In de droogpartij wordt de papierbaan over grote, met stoom verwarmde cylinders gedroogd, in z.g. kalanders geglansd en ten slotte op rollen gewikkeld. Dit zijn de rollen, welke je voor de deur van de drukkerij van een krant kunt zien lossen.

Als, eigenaardigheid wil ik hier nog mededelen, dat zekere machines in de papierfabriek „Hollanders” genoemd worden. We hebben er den washollander, den maalhollander en den bleekhollander.

De kwaliteit van het papier is over 't algemeen beter, naarmate het percentage cellulose tegenover het houtslijp groter is; ook de bewerking in den Hollander (het zgn. malen) speelt hierbij een rol.
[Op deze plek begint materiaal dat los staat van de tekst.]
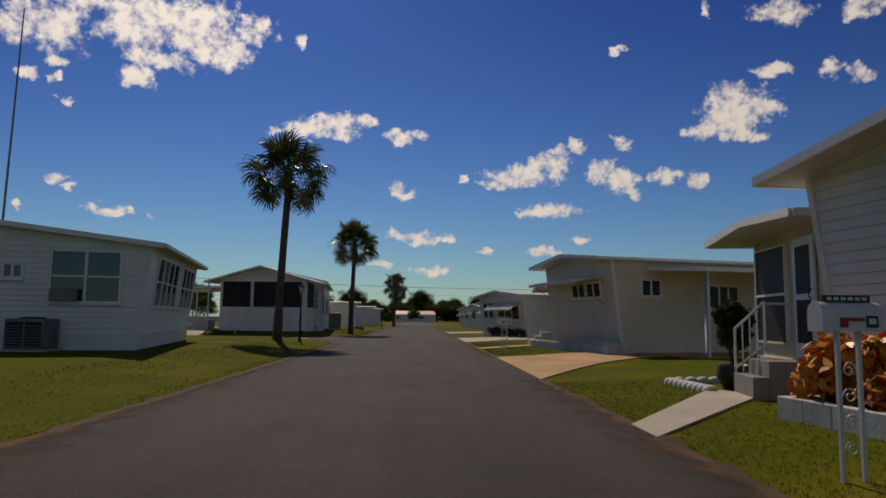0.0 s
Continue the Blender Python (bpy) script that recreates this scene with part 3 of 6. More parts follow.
def patch(name, corners, material, label, nu=8, nv=8, lift=0.035, category="driveway", bow=0.0):
    """A slab laid on the land between four corners; its last edge may bow inwards."""
    a, b, c, d = [Vector((*p, 0)) for p in corners]
    bm = bmesh.new()
    grid = []
    for j in range(nv + 1):
        row = []
        for i in range(nu + 1):
            p = a.lerp(b, i / nu).lerp(d.lerp(c, i / nu), j / nv)
            u = j / nv
            p.y += bow * 4 * u * (1 - u) * (1 - i / nu)
            row.append(bm.verts.new((p.x, p.y, ground_z(p.x, p.y) + (lift if j else min(lift, .024)))))
        grid.append(row)
    for j in range(nv):
        for i in range(nu):
            bm.faces.new((grid[j][i], grid[j][i + 1], grid[j + 1][i + 1], grid[j + 1][i]))
    rim = grid[0][:] + [r[-1] for r in grid[1:]] + grid[-1][-2::-1] + [r[0] for r in grid[-2:0:-1]]
    low = [bm.verts.new((v.co.x, v.co.y, v.co.z - 0.14)) for v in rim]
    n = len(rim)
    for i in range(n):
        bm.faces.new((rim[i], low[i], low[(i + 1) % n], rim[(i + 1) % n]))
    return solid(name, bm, material, label, category, kind="structure")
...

Fijne papiersoorten worden uitsluitend uit cellulose vervaardigd.

Het Oud-Hollandse papier was en is nog heden ten dage over de gehele wereld vermaard. In Frankrijk, Duitsland, Amerika en Skandinavië is en was het mode, van allerlei uitgaven van boekwerken een bepaald aantal genummerde exemplaren op Oud-Hollands papier af te drukken.

Als een bizonderheid mag nog vermeld worden, dat de Engelse bankbiljetten gemaakt worden van papier, uitsluitend vervaardigd uit versleten Manilla-henneptrossen.